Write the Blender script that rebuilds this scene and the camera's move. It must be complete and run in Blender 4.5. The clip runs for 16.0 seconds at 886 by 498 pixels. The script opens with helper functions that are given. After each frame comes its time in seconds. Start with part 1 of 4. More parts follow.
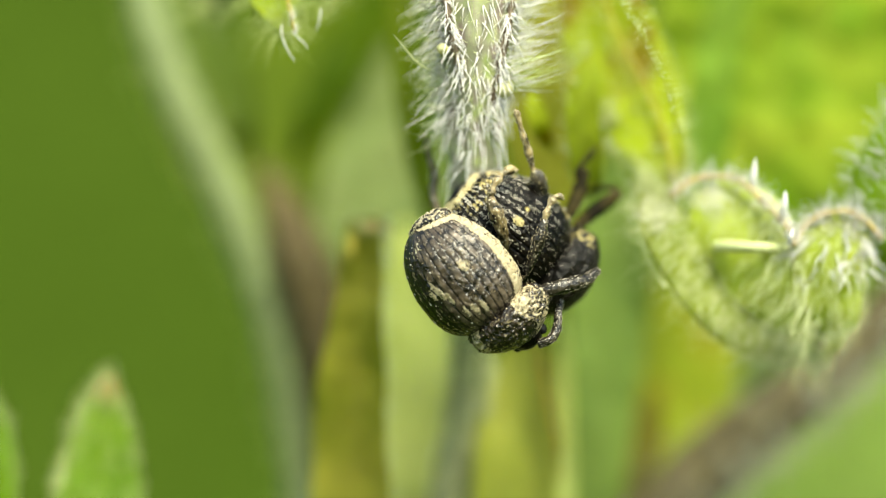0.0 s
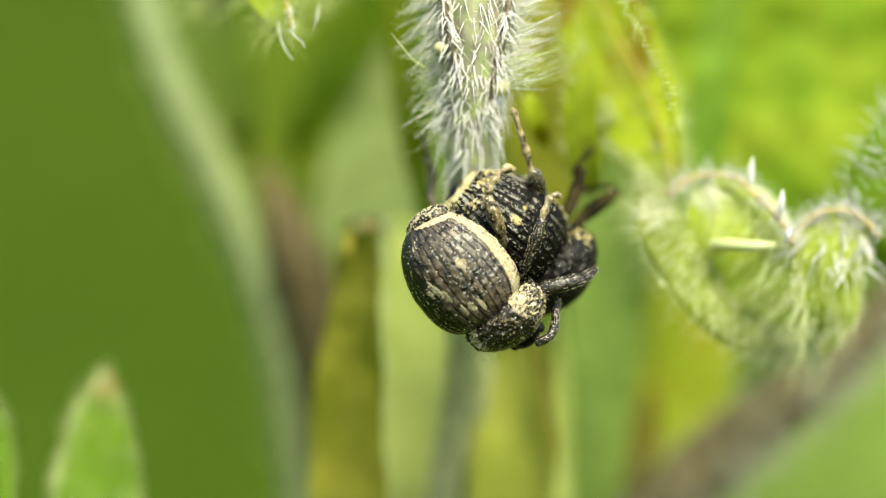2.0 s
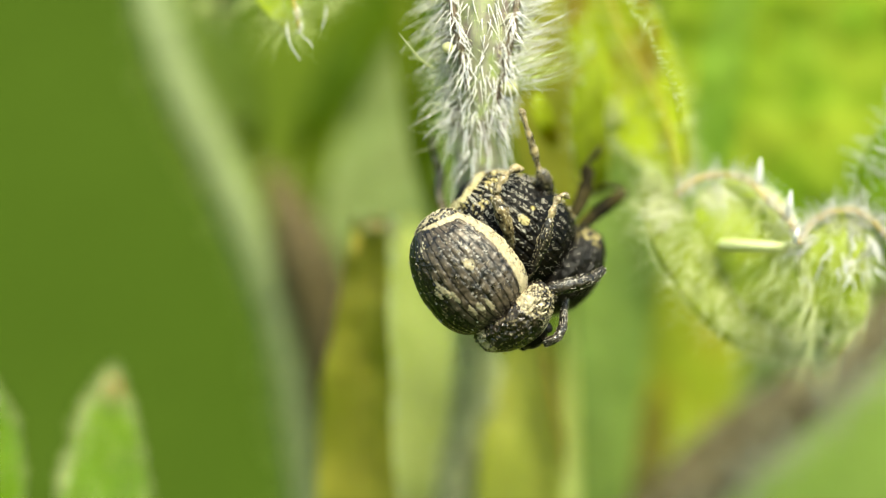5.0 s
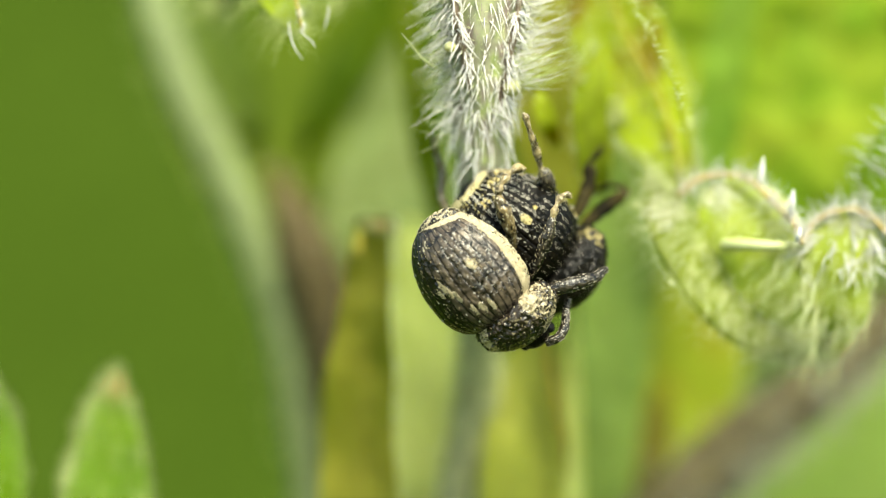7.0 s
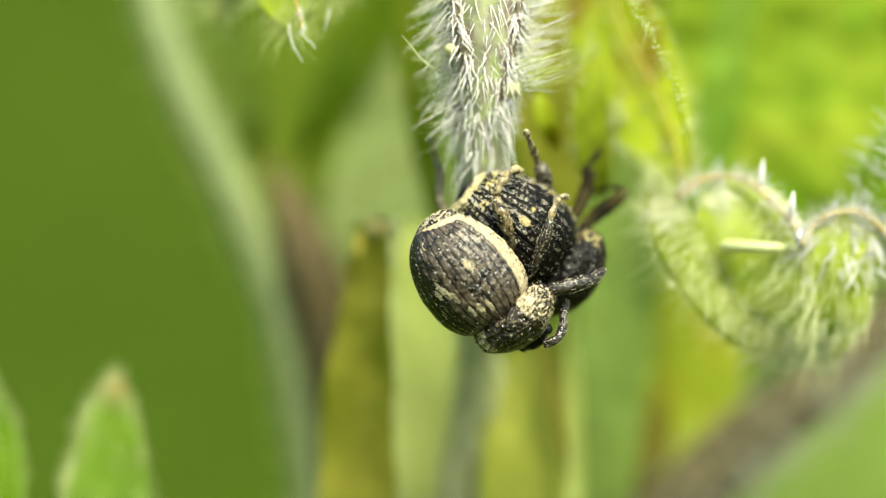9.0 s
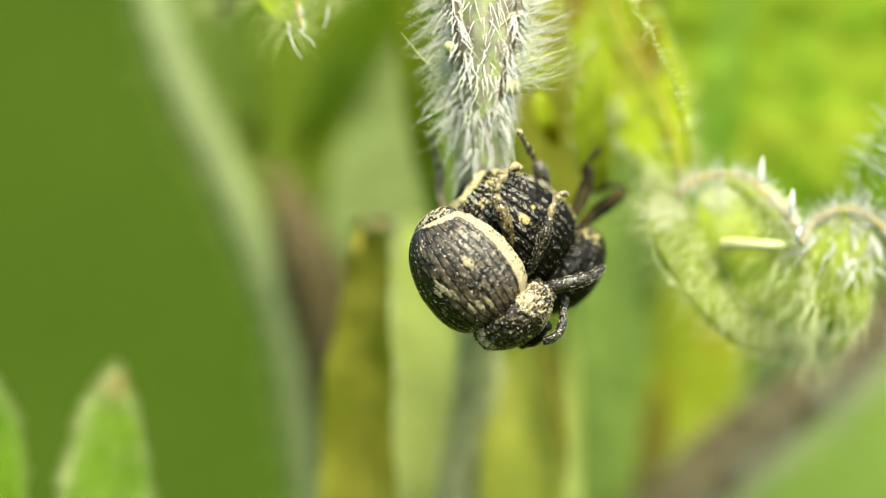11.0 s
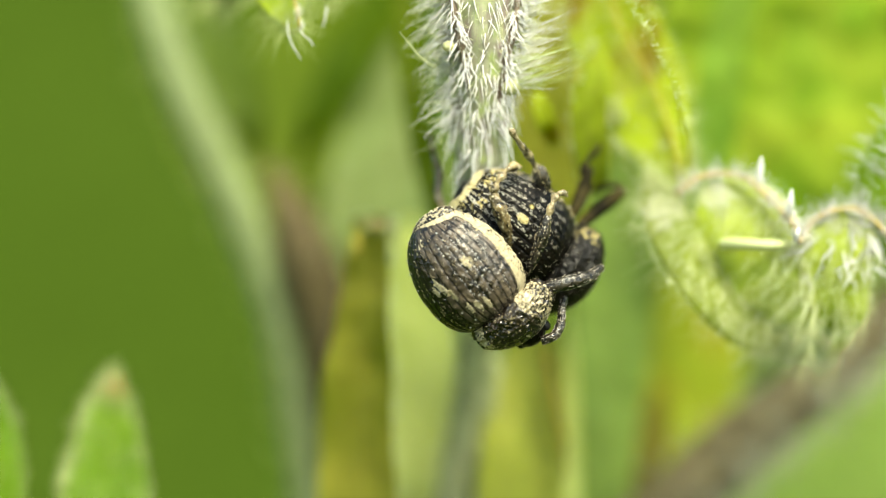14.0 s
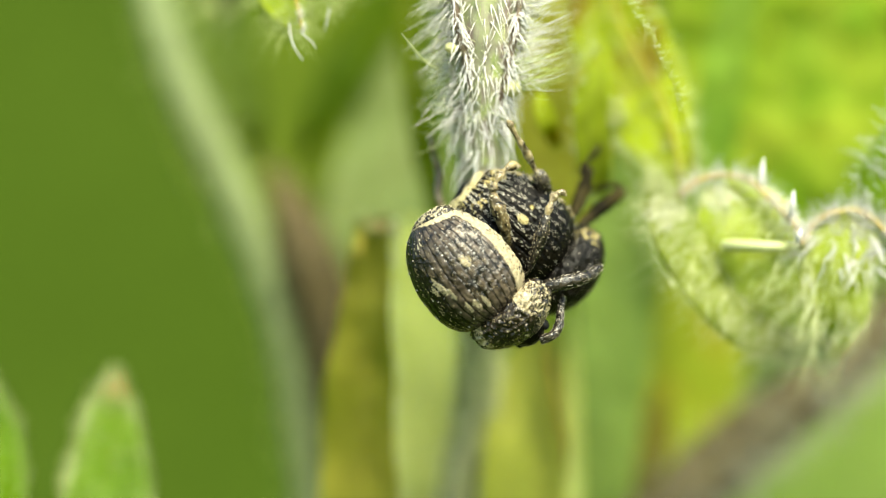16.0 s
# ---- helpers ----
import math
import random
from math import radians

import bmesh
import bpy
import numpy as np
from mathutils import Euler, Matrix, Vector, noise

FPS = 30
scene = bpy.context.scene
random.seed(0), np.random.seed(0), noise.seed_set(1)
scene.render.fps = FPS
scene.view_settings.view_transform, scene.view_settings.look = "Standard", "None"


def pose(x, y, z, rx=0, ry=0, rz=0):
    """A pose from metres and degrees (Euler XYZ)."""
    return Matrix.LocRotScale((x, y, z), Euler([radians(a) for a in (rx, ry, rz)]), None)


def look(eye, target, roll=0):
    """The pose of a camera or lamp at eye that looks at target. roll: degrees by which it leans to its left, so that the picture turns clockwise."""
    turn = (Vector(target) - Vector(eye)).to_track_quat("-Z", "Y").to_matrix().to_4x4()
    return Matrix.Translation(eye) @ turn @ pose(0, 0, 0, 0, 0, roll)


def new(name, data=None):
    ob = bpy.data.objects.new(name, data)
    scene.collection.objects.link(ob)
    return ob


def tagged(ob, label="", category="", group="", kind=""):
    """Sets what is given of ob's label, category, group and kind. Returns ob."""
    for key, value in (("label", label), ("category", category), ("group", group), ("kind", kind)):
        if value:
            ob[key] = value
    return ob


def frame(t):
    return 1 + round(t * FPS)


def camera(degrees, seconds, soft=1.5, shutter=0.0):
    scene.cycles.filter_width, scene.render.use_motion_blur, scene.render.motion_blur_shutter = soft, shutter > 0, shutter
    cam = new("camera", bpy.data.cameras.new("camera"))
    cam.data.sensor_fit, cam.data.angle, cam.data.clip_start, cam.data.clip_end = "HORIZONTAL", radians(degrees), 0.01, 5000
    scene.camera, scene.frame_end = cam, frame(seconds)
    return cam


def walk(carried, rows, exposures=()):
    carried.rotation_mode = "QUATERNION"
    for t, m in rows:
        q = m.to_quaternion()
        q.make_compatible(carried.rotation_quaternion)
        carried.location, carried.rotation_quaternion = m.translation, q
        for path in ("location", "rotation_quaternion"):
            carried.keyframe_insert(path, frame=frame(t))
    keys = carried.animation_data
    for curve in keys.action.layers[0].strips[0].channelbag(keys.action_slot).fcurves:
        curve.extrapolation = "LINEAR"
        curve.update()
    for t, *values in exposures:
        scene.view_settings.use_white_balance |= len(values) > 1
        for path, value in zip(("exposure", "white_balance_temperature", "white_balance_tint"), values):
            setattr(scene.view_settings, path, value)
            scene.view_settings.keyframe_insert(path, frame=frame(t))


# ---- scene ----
MM = 0.001            # all shapes below are given in millimetres round the beetles
LIFT = 0.15           # height of the beetles over the ground, metres

# ---- camera: a close-up lens on a steady hand ----
cam = camera(20, 16.0, soft=0.5)
cam.data.dof.use_dof = True
cam.data.dof.focus_distance = 0.0517
cam.data.dof.aperture_fstop = 27.0
# seconds, degrees turned to the left, degrees tilted up
PAN = [
    (0, -0.175, 0.040), (0.5, -0.197, 0.044), (1, -0.237, 0.038), (1.5, -0.254, 0.018), (2, -0.237, 0.006),
    (2.5, -0.177, 0.004), (3, -0.104, 0.016), (3.5, -0.075, 0.022), (4, -0.072, 0.018), (5.2, -0.050, 0.014),
    (6.5, -0.020, 0.008), (7, 0.000, 0.002), (7.5, 0.040, 0.008), (8, 0.049, 0.022), (8.5, 0.022, 0.040),
    (9, 0.000, 0.040), (10.2, -0.008, 0.010), (11.5, -0.024, -0.018), (12, -0.059, -0.020), (12.5, -0.083, -0.018),
    (13, -0.085, -0.018), (13.5, -0.077, -0.016), (14, -0.037, -0.016), (14.5, -0.022, -0.018), (15, -0.031, -0.004),
    (15.5, -0.020, 0.030), (16, 0.008, 0.020)]
walk(cam, [(t, pose(0, -0.05231, LIFT, 90 + tilt, 0, turn)) for t, turn, tilt in PAN],
     exposures=[(0, 1.70, 7900, -3), (7, 1.75, 7900, -3), (16, 1.80, 7900, -3)])

# ---- daylight ----
SUN_FROM = Vector((0.22, -0.62, 0.76)).normalized()
world = bpy.data.worlds.new("sky")
scene.world = world
world.use_nodes = True
sky = world.node_tree.nodes.new("ShaderNodeTexSky")
sky.sky_type = "NISHITA"
sky.sun_disc = False
sky.sun_elevation = math.asin(SUN_FROM.z)
sky.sun_rotation = math.atan2(SUN_FROM.x, SUN_FROM.y)
world.node_tree.links.new(sky.outputs[0], world.node_tree.nodes["Background"].inputs[0])
world.node_tree.nodes["Background"].inputs[1].default_value = 0.12
sun = new("sun", bpy.data.lights.new("sun", "SUN"))
sun.data.energy, sun.data.angle, sun.data.color = 2.9, radians(22.0), (1.0, 0.96, 0.88)
sun.matrix_world = look(SUN_FROM * 3, (0, 0, 0))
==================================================
Copy the listing exactly. Any image in it stays out of the copy.

OUTPUT FOR THIS EXERCISE>
Write the Blender script that rebuilds this scene and the camera's move. It must be complete and run in Blender 4.5. The clip runs for 16.0 seconds at 886 by 498 pixels. The script opens with helper functions that are given. After each frame comes its time in seconds. Start with part 1 of 4. More parts follow.
0.0 s
2.0 s
5.0 s
7.0 s
9.0 s
11.0 s
14.0 s
16.0 s
# ---- helpers ----
import math
import random
from math import radians

import bmesh
import bpy
import numpy as np
from mathutils import Euler, Matrix, Vector, noise

FPS = 30
scene = bpy.context.scene
random.seed(0), np.random.seed(0), noise.seed_set(1)
scene.render.fps = FPS
scene.view_settings.view_transform, scene.view_settings.look = "Standard", "None"


def pose(x, y, z, rx=0, ry=0, rz=0):
    """A pose from metres and degrees (Euler XYZ)."""
    return Matrix.LocRotScale((x, y, z), Euler([radians(a) for a in (rx, ry, rz)]), None)


def look(eye, target, roll=0):
    """The pose of a camera or lamp at eye that looks at target. roll: degrees by which it leans to its left, so that the picture turns clockwise."""
    turn = (Vector(target) - Vector(eye)).to_track_quat("-Z", "Y").to_matrix().to_4x4()
    return Matrix.Translation(eye) @ turn @ pose(0, 0, 0, 0, 0, roll)


def new(name, data=None):
    ob = bpy.data.objects.new(name, data)
    scene.collection.objects.link(ob)
    return ob


def tagged(ob, label="", category="", group="", kind=""):
    """Sets what is given of ob's label, category, group and kind. Returns ob."""
    for key, value in (("label", label), ("category", category), ("group", group), ("kind", kind)):
        if value:
            ob[key] = value
    return ob


def frame(t):
    return 1 + round(t * FPS)


def camera(degrees, seconds, soft=1.5, shutter=0.0):
    scene.cycles.filter_width, scene.render.use_motion_blur, scene.render.motion_blur_shutter = soft, shutter > 0, shutter
    cam = new("camera", bpy.data.cameras.new("camera"))
    cam.data.sensor_fit, cam.data.angle, cam.data.clip_start, cam.data.clip_end = "HORIZONTAL", radians(degrees), 0.01, 5000
    scene.camera, scene.frame_end = cam, frame(seconds)
    return cam


def walk(carried, rows, exposures=()):
    carried.rotation_mode = "QUATERNION"
    for t, m in rows:
        q = m.to_quaternion()
        q.make_compatible(carried.rotation_quaternion)
        carried.location, carried.rotation_quaternion = m.translation, q
        for path in ("location", "rotation_quaternion"):
            carried.keyframe_insert(path, frame=frame(t))
    keys = carried.animation_data
    for curve in keys.action.layers[0].strips[0].channelbag(keys.action_slot).fcurves:
        curve.extrapolation = "LINEAR"
        curve.update()
    for t, *values in exposures:
        scene.view_settings.use_white_balance |= len(values) > 1
        for path, value in zip(("exposure", "white_balance_temperature", "white_balance_tint"), values):
            setattr(scene.view_settings, path, value)
            scene.view_settings.keyframe_insert(path, frame=frame(t))


# ---- scene ----
MM = 0.001            # all shapes below are given in millimetres round the beetles
LIFT = 0.15           # height of the beetles over the ground, metres

# ---- camera: a close-up lens on a steady hand ----
cam = camera(20, 16.0, soft=0.5)
cam.data.dof.use_dof = True
cam.data.dof.focus_distance = 0.0517
cam.data.dof.aperture_fstop = 27.0
# seconds, degrees turned to the left, degrees tilted up
PAN = [
    (0, -0.175, 0.040), (0.5, -0.197, 0.044), (1, -0.237, 0.038), (1.5, -0.254, 0.018), (2, -0.237, 0.006),
    (2.5, -0.177, 0.004), (3, -0.104, 0.016), (3.5, -0.075, 0.022), (4, -0.072, 0.018), (5.2, -0.050, 0.014),
    (6.5, -0.020, 0.008), (7, 0.000, 0.002), (7.5, 0.040, 0.008), (8, 0.049, 0.022), (8.5, 0.022, 0.040),
    (9, 0.000, 0.040), (10.2, -0.008, 0.010), (11.5, -0.024, -0.018), (12, -0.059, -0.020), (12.5, -0.083, -0.018),
    (13, -0.085, -0.018), (13.5, -0.077, -0.016), (14, -0.037, -0.016), (14.5, -0.022, -0.018), (15, -0.031, -0.004),
    (15.5, -0.020, 0.030), (16, 0.008, 0.020)]
walk(cam, [(t, pose(0, -0.05231, LIFT, 90 + tilt, 0, turn)) for t, turn, tilt in PAN],
     exposures=[(0, 1.70, 7900, -3), (7, 1.75, 7900, -3), (16, 1.80, 7900, -3)])

# ---- daylight ----
SUN_FROM = Vector((0.22, -0.62, 0.76)).normalized()
world = bpy.data.worlds.new("sky")
scene.world = world
world.use_nodes = True
sky = world.node_tree.nodes.new("ShaderNodeTexSky")
sky.sky_type = "NISHITA"
sky.sun_disc = False
sky.sun_elevation = math.asin(SUN_FROM.z)
sky.sun_rotation = math.atan2(SUN_FROM.x, SUN_FROM.y)
world.node_tree.links.new(sky.outputs[0], world.node_tree.nodes["Background"].inputs[0])
world.node_tree.nodes["Background"].inputs[1].default_value = 0.12
sun = new("sun", bpy.data.lights.new("sun", "SUN"))
sun.data.energy, sun.data.angle, sun.data.color = 2.9, radians(22.0), (1.0, 0.96, 0.88)
sun.matrix_world = look(SUN_FROM * 3, (0, 0, 0))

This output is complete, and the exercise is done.